▶ EXERCISE INSTRUCTIONS
All lines below must be repeated exactly, with the pictures omitted.

::::

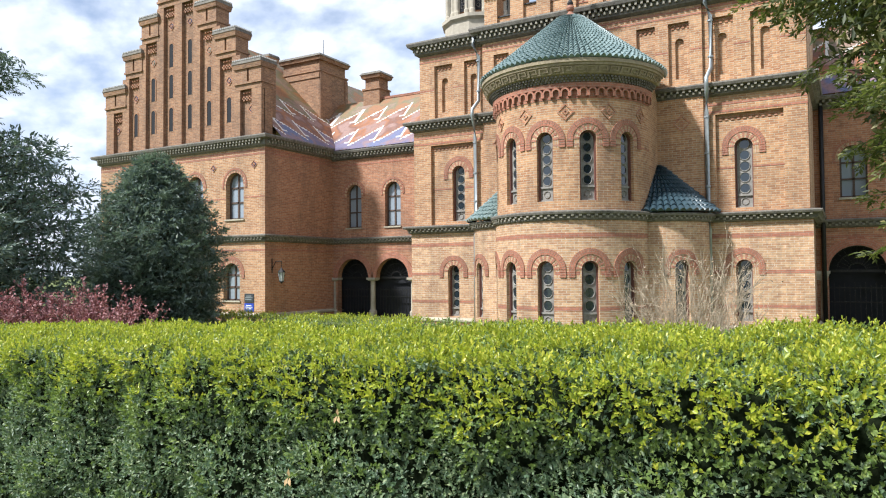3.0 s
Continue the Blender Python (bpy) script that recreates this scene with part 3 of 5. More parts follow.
# stair turrets beside the apse
for s in (-1, 1):
    cx, r = AX + s * 2.55, 1.72
    mt = curved(cx, YM - 0.1, r)
    a0, a1 = (-90, 20) if s < 0 else (-20, 90)
    hole = (radians(s * 38) * r, 0.5, 2.25, 0.25)
    ck("stair_turret_wall", panel(bm_new(), mt, radians(a0) * r, radians(a1) * r, 0, 3.75, [hole], 0.25, 0.14), BRICK_PALE)
    slit_window(ck, mt, *hole, 0.18, 4)
    red_arch(ck, mt, hole[0], hole[2], hole[3], 0.34)
    cornice(church, ck, [(cx + r * math.sin(radians(t)), YM - 0.1 - r * math.cos(radians(t))) for t in range(a0, a1 + 1, 5)], 3.72, 4.02, 0.2)
    sr = ck("stair_turret_roof", revolve(bm_new(), cx, YM - 0.1, [(r + 0.22, 4.03), (0.0, 5.73)], a0, a1, 30), BASE_SHADE_TILE, "half-cone roof of glazed tiles, darker at right for apse shade")
    # right roof's tiles get the dark colour to paint the apse's shade
    cone_tiles(cx, YM - 0.1, r + 0.26, 4.06, 0.1, 5.72, 11, 17, a0, a1, (a0, a1) if s > 0 else None, BASE_SHADE_TILE if s > 0 else GREENTILE, sr)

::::

▶ SOLUTION FOR THIS EXERCISE
3.0 s
Continue the Blender Python (bpy) script that recreates this scene with part 3 of 5. More parts follow.
# stair turrets beside the apse
for s in (-1, 1):
    cx, r = AX + s * 2.55, 1.72
    mt = curved(cx, YM - 0.1, r)
    a0, a1 = (-90, 20) if s < 0 else (-20, 90)
    hole = (radians(s * 38) * r, 0.5, 2.25, 0.25)
    ck("stair_turret_wall", panel(bm_new(), mt, radians(a0) * r, radians(a1) * r, 0, 3.75, [hole], 0.25, 0.14), BRICK_PALE)
    slit_window(ck, mt, *hole, 0.18, 4)
    red_arch(ck, mt, hole[0], hole[2], hole[3], 0.34)
    cornice(church, ck, [(cx + r * math.sin(radians(t)), YM - 0.1 - r * math.cos(radians(t))) for t in range(a0, a1 + 1, 5)], 3.72, 4.02, 0.2)
    sr = ck("stair_turret_roof", revolve(bm_new(), cx, YM - 0.1, [(r + 0.22, 4.03), (0.0, 5.73)], a0, a1, 30), BASE_SHADE_TILE, "half-cone roof of glazed tiles, darker at right for apse shade")
    # right roof's tiles get the dark colour to paint the apse's shade
    cone_tiles(cx, YM - 0.1, r + 0.26, 4.06, 0.1, 5.72, 11, 17, a0, a1, (a0, a1) if s > 0 else None, BASE_SHADE_TILE if s > 0 else GREENTILE, sr)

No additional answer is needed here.